* Exercise requirements *
Check every line of the material below for the string "with", and return the ones that have it.

* Source material *
:::

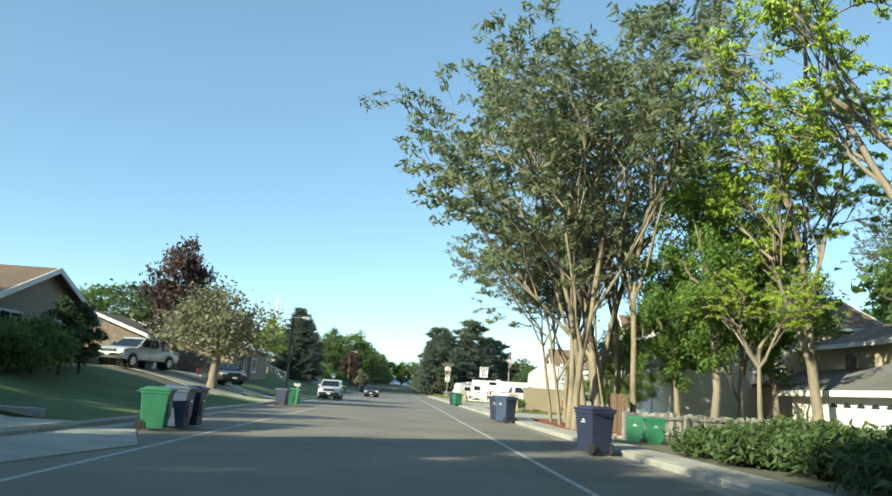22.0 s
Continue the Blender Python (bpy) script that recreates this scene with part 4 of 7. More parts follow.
for i, (s, u, h, r, kit) in enumerate(((3.0, 11.5, 18.0, 5.6, WILLOW[0]), (-3.5, 14.5, 14.5, 5.2, WILLOW[1]), (9.0, 11.8, 16.5, 4.6, WILLOW[1]), (10.8, 9.0, 12.0, 3.0, LIME[0]), (13.5, 12.6, 11.0, 2.8, LIME[0]), (-9, 18, 14, 5.2, WILLOW[0]), (8.8, 9.7, 7.6, 2.4, WILLOW[0]), (14, 26, 13, 5, OAK_FAR[2]), (3, 28, 13, 5, DARK_FAR[0]), (12.0, 10.4, 9.0, 2.8, WILLOW[1]), (13.9, 8.6, 8.6, 2.6, LIME[0]), (19.6, 8.0, 5.0, 1.9, PEAR[1]))):
    putb("yard_tree", kit, s, u, h, r, "yellow-green sunlit tree with drooping twigs" if kit in WILLOW or kit is YOUNG[0] else "leafy green tree by the garage", "trees by the garage")
for s, u, h, r in ((-8.5, 6.0, 0.8, 1.9), (-5.6, 6.0, 0.85, 2.1), (-2.6, 6.2, 0.75, 1.9), (-11.5, 6.8, 0.8, 2.1), (-6.5, 9.0, 0.95, 2.3), (0.2, 6.9, 0.7, 1.8), (-1.2, 9.2, 0.9, 2.0), (1.6, 5.6, 0.75, 1.7), (2.6, 7.4, 0.85, 1.9), (-0.4, 5.3, 0.7, 1.5), (3.6, 9.0, 0.9, 2.0), (1.2, 9.4, 0.9, 2.0)):
    putb("juniper", JUNIPER[int(s) % 2], s, u, h, r, "low spreading green juniper at the corner", "corner junipers", "shrub")
for y, u, k in ((104, 5.6, 1.0), (108, 6.2, 1.1), (112, 6.2, 1.1), (116, 6.4, 1.2), (120, 6.8, 1.1), (124, 8.0, 1.1), (127, 9.5, 1.0), (114, 9, 1.2), (119, 10, 1.2)):
    p = A(y, u + 0.8)
    put("juniper", JUNIPER[y % 2], p.x, p.y, 0.6 * k, 2.0 * k, "low dark spreading juniper hedge", "juniper hedge", 0.08, "shrub")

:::

* Task result *
Continue the Blender Python (bpy) script that recreates this scene with part 4 of 7. More parts follow.
    putb("yard_tree", kit, s, u, h, r, "yellow-green sunlit tree with drooping twigs" if kit in WILLOW or kit is YOUNG[0] else "leafy green tree by the garage", "trees by the garage")